HC Deb 21 December 1966 vol 738 cc1410-1
33. Mr. Monro

asked the Secretary of State for Scotland what consultations he has had regarding measures to assist the redeployment of labour in Scotland.

Mr. Ross

Responsibility for administering the Government's policies affecting redeployment rests with a number of Ministers, notably my right hon. Friend the Minister of Labour. I am naturally in close and regular consultation with him and other Ministers concerned.

Mr. Monro

Would the Secretary of State say how many people have actually been redeployed since July?

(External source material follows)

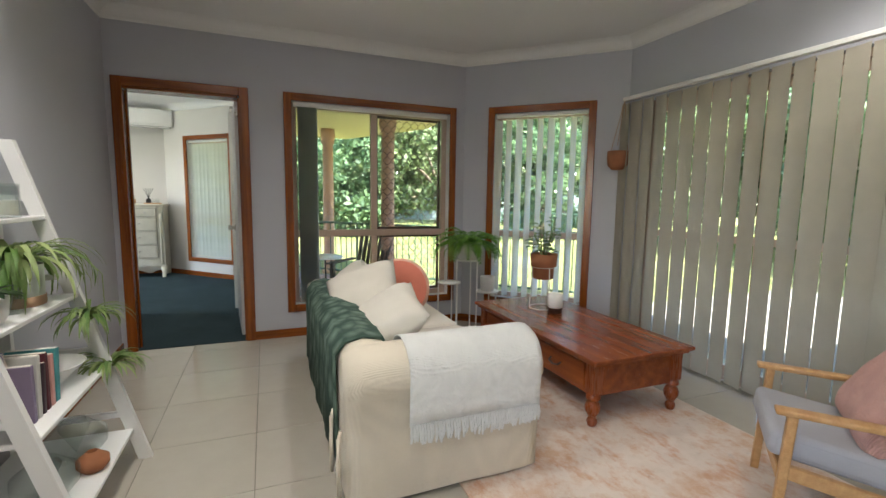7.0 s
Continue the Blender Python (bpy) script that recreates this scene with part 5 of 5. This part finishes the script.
# pendant
GLOW = glowing("warm_lamp_glass", (1.0, 0.36, 0.12), 0.35)
SMOKE = glass("amber_glass", (0.42, 0.20, 0.12))
pl = thing("pendant_lamp", pose(0.34, 7.15, 0), "cream pendant lamp with an amber glass shade, lit", "pendant lamp")
part("ceiling_rose", lathe([(0, CEILING - 0.07), (0.022, CEILING - 0.068), (0.03, CEILING - 0.04), (0.048, CEILING - 0.03), (0.05, CEILING - 0.002), (0, CEILING - 0.002)], 20), PLASTIC, pl, "", True)
part("cord", tube([(0.006 * math.sin(k), 0.006 * math.cos(k), CEILING - 0.06 - k * 0.026) for k in range(26)], 0.006, 6), PLASTIC, pl, "white coiled cord")
part("socket", lathe([(0, 1.80), (0.05, 1.80), (0.055, 1.815), (0.04, 1.85), (0.042, 1.875), (0.028, 1.90), (0.026, 1.94), (0, 1.95)], 20), PLASTIC, pl, "", True)
part("shade", lathe([(0.045, 1.805), (0.10, 1.785), (0.155, 1.745), (0.158, 1.738), (0.10, 1.772), (0.045, 1.795)], 32), SMOKE, pl, "clear amber glass skirt", True)
part("globe", lathe([(0, 1.655), (0.02, 1.66), (0.045, 1.68), (0.06, 1.705), (0.085, 1.735), (0.075, 1.765), (0.045, 1.795), (0, 1.80)], 24), GLOW, pl, "glowing ribbed glass globe", True)
pw = new("pendant_bulb", bpy.data.lights.new("pendant_bulb", "POINT"))
pw.data.energy, pw.data.color, pw.data.shadow_soft_size = 1.5, (1.0, 0.62, 0.35), 0.09
pw.location = (0.34, 7.15, 1.60)

# hutch against the north wall
CAB = plain("cream_white_paint", (0.70, 0.68, 0.62), 0.4, var=0.03, bump=0.04)
INSIDE = plain("hutch_inside", (0.16, 0.18, 0.17), 0.7, var=0.05)
hu = thing("display_cabinet", pose(0.58, 8.94, 0), "cream painted display cabinet with arched glass doors", "cabinet")
W2, D2, HT = 0.40, 0.40, 1.80
part("back_panel", boxed(-W2 + 0.02, W2 - 0.02, -0.02, 0, 0.08, HT - 0.05), INSIDE, hu)
for s in (-1, 1):
    part("side_panel", boxed(s * W2 - 0.012 - 0.012 * s, s * W2 + 0.012 - 0.012 * s, -D2, 0, 0.0, HT - 0.04, 0.003), CAB, hu)
part("cornice", prism(rounded(-W2 - 0.03, W2 + 0.03, -D2 - 0.03, 0.0, [0.01] * 4, 3), HT - 0.05, HT, 0.015, 3), CAB, hu, "moulded cornice")
part("frieze", boxed(-W2 + 0.026, W2 - 0.026, -D2, -D2 + 0.02, HT - 0.14, HT - 0.05, 0.002), CAB, hu)
part("base", boxed(-W2 + 0.026, W2 - 0.026, -D2, -0.021, 0.06, 0.14, 0.003), CAB, hu)
for zz in (0.5, 0.74, 1.0, 1.3):
    part("shelf", boxed(-W2 + 0.026, W2 - 0.026, -D2 + 0.05, -0.021, zz - 0.018, zz), CAB, hu)
for s in (-1, 1):
    a, b = (-W2 + 0.026, -0.002) if s < 0 else (0.002, W2 - 0.026)
    z0, z1 = 0.14, HT - 0.145
    dd_ = part("door", boxed(a, a + 0.055, -D2 - 0.004, -D2 + 0.02, z0, z1, 0.003), CAB, hu, "glazed door")
    part("stile", boxed(b - 0.055, b, -D2 - 0.004, -D2 + 0.02, z0, z1, 0.003), CAB, dd_)
    part("bottom_panel", boxed(a + 0.055, b - 0.055, -D2 + 0.002, -D2 + 0.018, z0, 0.72, 0.003), CAB, dd_)
    part("rail", boxed(a + 0.055, b - 0.055, -D2 - 0.004, -D2 + 0.02, 1.22, 1.26, 0.003), CAB, dd_)
    bm = B()
    n = 12
    x0, x1 = a + 0.055, b - 0.055
    up = [bm.verts.new((x0 + (x1 - x0) * i / n, -D2 - 0.004, z1)) for i in range(n + 1)]
    lo = [bm.verts.new((x0 + (x1 - x0) * i / n, -D2 - 0.004, z1 - 0.12 + 0.075 * math.sin(math.pi * i / n) ** 0.8)) for i in range(n + 1)]
    for i in range(n):
        bm.faces.new((lo[i], lo[i + 1], up[i + 1], up[i]))
    bmesh.ops.solidify(bm, geom=bm.faces[:], thickness=-0.022)
    part("arched_rail", bm, CAB, dd_)
    part("pane", boxed(x0, x1, -D2 + 0.006, -D2 + 0.009, 0.72, z1 - 0.02), CLEAR, dd_)
    part("knob", lathe([(0, 0), (0.01, 0.0), (0.007, 0.01), (0.014, 0.022), (0, 0.028)], 12, pose(-0.025 if s < 0 else 0.025, -D2 - 0.004, 1.02, 90, 0, 0)), DARK_WOOD, dd_)
rnd = random.Random(12)
for zz in (0.74, 1.0, 1.3):
    for k in range(6):
        x = -0.31 + 0.122 * k + rnd.uniform(-0.015, 0.015)
        h, r = rnd.uniform(0.06, 0.15), rnd.uniform(0.03, 0.048)
        o = part("china_piece", lathe([(0, 0), (r * 0.6, 0), (r * 0.7, 0.01), (r, h * 0.5), (r * 0.75, h * 0.85), (r * 0.85, h), (r * 0.8, h), (0, h * 0.9)], 14), POT_WHITE, None, "", True)
        o.matrix_world = pose(0.58 + x, 8.94 - 0.2, zz)
        tagged(o, "white china piece on a cabinet shelf", "crockery", "china in the display cabinet")
pxb = thing("planter_box", pose(0.40, 8.75, 1.80), "grey wooden planter with trailing greenery on the cabinet", "plant")
part("box", boxed(-0.14, 0.14, -0.07, 0.07, 0, 0.13, 0.004), WEATHERED, pxb)
blade_plant(pxb, 40, 0.13, 0.009, 1.6, FERN, "leaves", 33, 0.5, 6, 0.1, 0.12)
pf = thing("picture_frame", pose(0.62, 8.82, 1.80, -8, 0, 0), "dark-framed picture leaning on the cabinet top", "picture")
part("frame", boxed(-0.085, 0.085, -0.008, 0.008, 0.0, 0.21, 0.003), DARK_WOOD, pf)
part("print", boxed(-0.068, 0.068, -0.0115, -0.0085, 0.018, 0.192), ANTIQUE, pf)
gd = thing("glass_cloche", pose(0.86, 8.74, 1.80), "clear glass jar on the cabinet top", "jar")
part("jar", lathe([(0, 0), (0.07, 0), (0.075, 0.01), (0.075, 0.13), (0.05, 0.16), (0.012, 0.17), (0.014, 0.19), (0, 0.195)], 20), CLEAR, gd, "", True)
lt = part("wooden_tray", boxed(0.56, 0.84, 8.62, 8.72, 1.801, 1.83, 0.004), WEATHERED)
tagged(lt, "flat grey wooden tray on the cabinet top", "tray")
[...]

Would he say whether they have moved to manufacturing industries or to service industries.

Mr. Ross

Not without notice.

Mr. Steel

How many retraining centres will be set up in Scotland outside the central belt?

Mr. Ross

I can give the hon. Gentleman the whole list. I think that it is about seven, and one is being built and one was announced last week. I am sorry that I could not give him the actual locations off the cuff.

Mr. Maclennan

In so far as redeployment has occurred out of areas largely dependent on service industries, has the Secretary of State had consultations with his right hon. Friend the Chancellor of the Exchequer about the possible relationship of the Selective Employment Tax with this phenomenon?

Mr. Ross

I have assured my hon. Friend before that the question of the Selective Employment Tax and its effect in the first year is a subject that certainly closely concerns me.

Mr. G. Campbell

Does the right hon. Gentleman realise that we have been urging a regional investigation of S.E.T. since May and for action to be taken regionally in this matter? If the first year is to pass before the Government consider this, may not the effects of S.E.T. have gone too far, so that it will then be too late?

Mr. Ross

The hon. Gentleman can rest assured that the present Government will not take any action too late. [Interruption.] The trouble with the former Conservative Government was that they did not take any action at all.